Many years ago, in an interview with the leader of the Bosnian Serbs, Radovan Karadzic, I read a deep and, of course, right idea: Dostoevsky’s Russia is worse for the West than Lenin’s Russia. Paradoxically, much of the modern Russian left has combined the ideals of Dostoevsky and Lenin, and their “leftism” is inseparable from the traditions of Russian state patriotism and Orthodoxy. Only some radical Russian leftists are motivated by anti-patriotism and anti-Christian sentiments, and have nowhere else but to join with the liberals in opposing the Russian state and Russian spirituality. Today’s liberals are in no small part the heirs of Russophobic atheists. If we look at the biographies of the modern leaders of the Russian liberal camp, we will see that most of them are children and grandchildren of the Soviet party nomenclature or the repressive Cheka–NKVD. Today, the ideological form of expression of their Russophobia is liberalism – yesterday it was atheistic communism.

Therefore, I believe that the struggle for historical Russia is a struggle against liberal internationalism. The Russian patriotic camp has integrated the traditions of not only Russian statehood and spirituality, but also the traditions of “Russian socialism”, a term belonging to Dostoevsky which I myself identify with. The combination of Orthodox spirituality, socialist ideas, and popular movements could be seen in the Donbass uprising, whose ideals were at once “left” and Orthodox Christian. 

Meanwhile, to provide an antithesis, post-Maidan Ukraine, through the mouth of “President” Poroshenko, has said that the “Baptism of Ukraine” is “evidence of Ukraine’s European choice”, which emphasized the anti-Christian essence of the regime, insofar as Christianity for them is only of an instrumental value serving as a transition to modern non-Christian Europe. The “baptism” has thus been twisted to justify Ukraine’s “aspiration” for the “liberal European paradise” that the Kiev regime has forced to the point of waging war on half of the country.

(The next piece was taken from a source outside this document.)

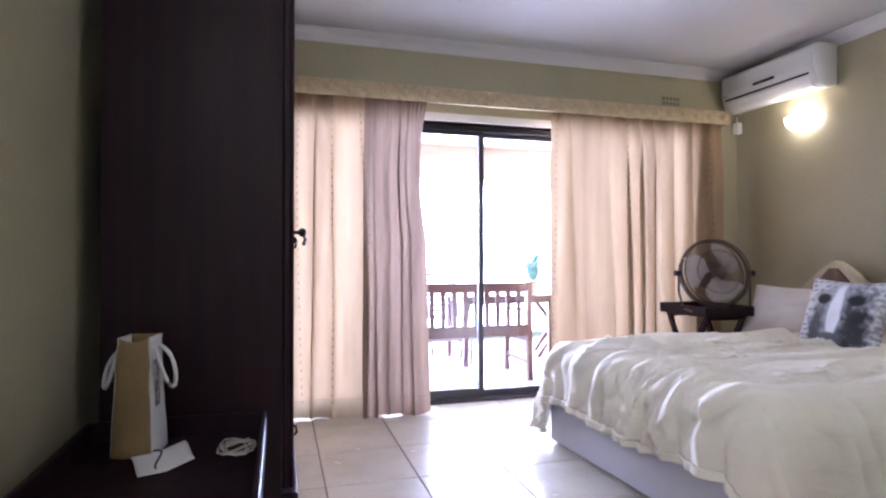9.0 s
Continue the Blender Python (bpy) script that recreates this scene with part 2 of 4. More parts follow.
def thing(name, m, label, category, group="", kind=""):
    ob = new(name)
    ob.empty_display_size = 0.1
    ob.matrix_world = m
    return tagged(ob, label, category, group, kind)


def structure(name, bm, material, label, category, smooth=None):
    return tagged(part(name, bm, material, None, "", smooth), label, category, "", "structure")


B = bmesh.new

# ---- structure: plan in metres ----
H = 2.68
P = pose(-1, 1, 0, 0, 0, 135)      # the passage's own axes: x into the passage, y to its open-door side
SLX, HEADY, MIRY, SOUTHY = -7.45, 7.0, 3.93, 2.67
OP0, OP1, OPZ = 2.95, 6.45, 2.105   # sliding door's opening


def wall(name, boxes, material, label, m=None):
    bm = B()
    for b in boxes:
        box(bm, *b, 0.0, m)
    return structure(name, bm, material, label, "wall")


wall("wall_west", [(SLX - 0.25, SLX, 2.45, OP0, 0, H), (SLX - 0.25, SLX, OP1, HEADY + 0.2, 0, H), (SLX - 0.25, SLX, OP0, OP1, OPZ, H)], PAINT, "olive painted bedroom wall around the sliding door")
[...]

The Russian Federation was part of the liberal Western project. But President Putin, the new generation of Russian politicians, and society as a whole are moving in the direction of the opposite of liberalism and the death of Russian statehood. Vladimir Putin has done a great deal to revive the state body of Russia, first and foremost the army, navy and military industry. But there is an even more difficult task ahead of us: the revival of Russia as an independent spiritual force, its liberation from the terrible spiritual and ideological yoke of the West.

It is no accident that voices in Russia have already started talking about replacing the Constitution of 1993, which was written under the diktat of American “consultants” and prohibits any state ideology or identity.

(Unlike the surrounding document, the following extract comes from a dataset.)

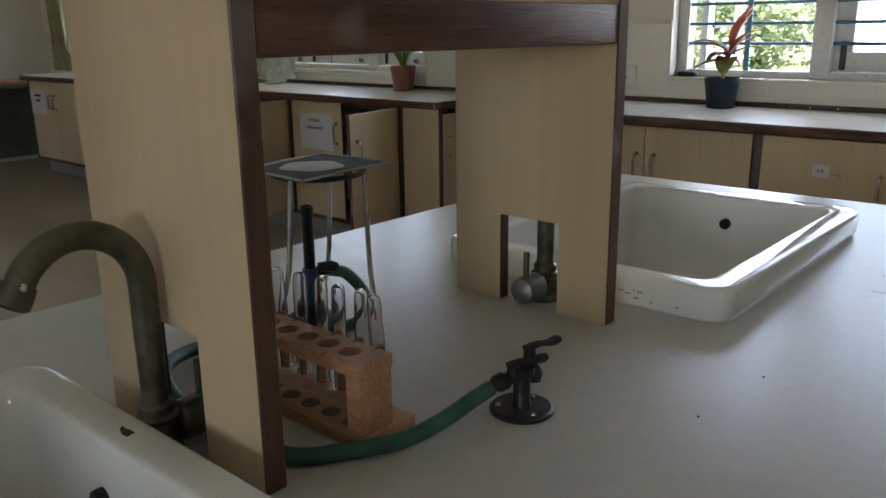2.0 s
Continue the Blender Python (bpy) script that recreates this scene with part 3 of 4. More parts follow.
# the counter with closed, numbered doors
counter("side_counter", -1.01, 3.138, "side counter with pale laminate top under the barred window", [(-0.9, 3.085)], (0.0, 0.003), [1.0, 2.895])
C2 = [-0.985, -0.025, 0.933, 1.8925, 2.842]
for i in range(4):
    a, b = C2[i], C2[i + 1]
    cab = thing("cabinet", (4.8, (a + b) / 2, 0.126), "storage cabinet with two shut beech doors and steel handles", "cabinet", "cabinets under the window counter")
    carcass(cab, a, b)
    post(cab, b, 0.036 if i < 3 else 0.030)
    mid = (a + b) / 2
    closed_door(cab, a + 0.019, mid, mid - 0.044)
    closed_door(cab, mid, b - 0.017, mid + 0.036)
end_c2 = thing("end_unit", (4.65, 3.0, 0.126), "narrow beech end unit against the pilaster", "cabinet")
part("front_panel", box((XF, 2.859, 0.146), (XF + DW, 3.082, 0.838), 0.001, 1), BEECH, end_c2)
part("side_panel", box((XF + DW + 0.0005, 3.066, 0.146), (4.70, 3.081, 0.838), 0.001, 1), BEECH, end_c2)
part("inner_panel", box((4.66, 2.87, 0.146), (4.68, 3.065, 0.838)), INSIDE, end_c2)
part("bottom_rail", box((XF + 0.002, 2.859, 0.126), (XF + 0.02, 3.082, 0.1455), 0.003), BROWN, end_c2)

# ---------- island bench ----------
IX0, IX1, IY0, IY1 = -0.75, 3.312, 0.787, 1.912
bench = thing("island_bench", (1.3, 1.35, 0), "laboratory island bench with a pale grey laminate top", "bench")
S1, S2 = (1.095, 1.722, 1.180, 1.622), (2.380, 3.024, 1.143, 1.626)


def top_with_holes():
    """The bench top, cut out under both sinks."""
    bm = bmesh.new()
    g = 0.03
    xs = [IX0, S1[0] + g, S1[1] - g, S2[0] + g, S2[1] - g, IX1]
    for i, (xa, xb) in enumerate(zip(xs, xs[1:])):
        if i in (1, 3):
            s = S1 if i == 1 else S2
            box((xa, IY0, ZB - 0.028), (xb, s[2] + g, ZB), bm=bm)
            box((xa, s[3] - g, ZB - 0.028), (xb, IY1, ZB), bm=bm)
        else:
            box((xa, IY0, ZB - 0.028), (xb, IY1, ZB), bm=bm)
    bmesh.ops.remove_doubles(bm, verts=bm.verts, dist=1e-5)
    inner = [f for f in bm.faces if abs(f.normal.x) > 0.9 and IX0 + 0.01 < f.calc_center_median().x < IX1 - 0.01 and not (S1[2] + g < f.calc_center_median().y < S1[3] - g)]
    bmesh.ops.delete(bm, geom=inner, context="FACES")
    return bm


part("worktop", top_with_holes(), BENCH, bench, "worn pale grey laminate", smooth=False)
part("edge", box((IX0, IY0 - 0.0125, ZB - 0.050), (IX1, IY0 - 0.0005, ZB - 0.005), 0.0055, 3), BROWN, bench, "dark stained wooden edging")
part("edge", box((IX0, IY1 + 0.0005, ZB - 0.050), (IX1, IY1 + 0.0125, ZB - 0.005), 0.0055, 3), BROWN, bench, "dark stained wooden edging")
part("edge", box((IX1 + 0.0005, IY0 - 0.0125, ZB - 0.0505), (IX1 + 0.0135, IY1 + 0.0125, ZB - 0.0055), 0.006, 3), BROWN, bench, "dark stained wooden edging")
for lo, hi in [((IX0 + 0.06, IY0 + 0.08, 0.1), (IX1 - 0.08, IY0 + 0.098, ZB - 0.05)), ((IX0 + 0.06, IY1 - 0.098, 0.1), (IX1 - 0.08, IY1 - 0.08, ZB - 0.05)), ((IX1 - 0.098, IY0 + 0.0985, 0.1), (IX1 - 0.08, IY1 - 0.0985, ZB - 0.05)), ((IX0 + 0.06, IY0 + 0.0985, 0.1), (IX0 + 0.078, IY1 - 0.0985, ZB - 0.05))]:
    part("side_panel", box(lo, hi, 0.001, 1), BEECH, bench)
part("plinth", box((IX0 + 0.1, IY0 + 0.12, -0.003), (IX1 - 0.12, IY1 - 0.12, 0.0995), 0.004), PLINTH, bench)


def rounded_ring(bm, x0, x1, y0, y1, r, z, n=8):
    out = []
    for cx, cy, a0 in ((x1 - r, y1 - r, 0), (x0 + r, y1 - r, 90), (x0 + r, y0 + r, 180), (x1 - r, y0 + r, 270)):
        for k in range(n + 1):
            a = radians(a0 + 90 * k / n)
            out.append(bm.verts.new((cx + r * math.cos(a), cy + r * math.sin(a), z)))
    return out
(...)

I think that Putin’s speech on July 28, 2018 was historic. It was addressed at once to the ideological majority of our society – those who consider themselves to be Orthodox or of an Orthodox culture – and representatives of Russia’s other traditional faiths – Islam and Buddhism, as well as Russia’s friends abroad. Putin’s Orthodox speech was a program for restoring the unity of the Russian people, including those oppressed by the regime in Ukraine, which is an integral part of the Russian Orthodox world.

Putin’s speech was also a message to Russia’s foreign friends concerning the fight against the quasi-religion of liberalism which blurs the line between good and evil and has served as the worldview of oligarchic capitalism and the domination of transnational corporations. Putin’s unabashed recognition of Russia’ spiritual identity is an outstretched hand towards the peoples of Europe who are losing their identities amidst spiritual decay today. It was a triumphant salute to the values of spirituality and civilization by the President of the country leading the resistance to the modern unipolar world. As such, Putin’s baptismal address, given all the background we have presented, can be seen as a demonstration that peoples have the right to embrace their age-old identities that made them who they are.  

What Putin left unsaid in his 2007 Munich speech, he thus expressed in a subtle, but spiritually profound way in his 2018 “baptismal Munich.”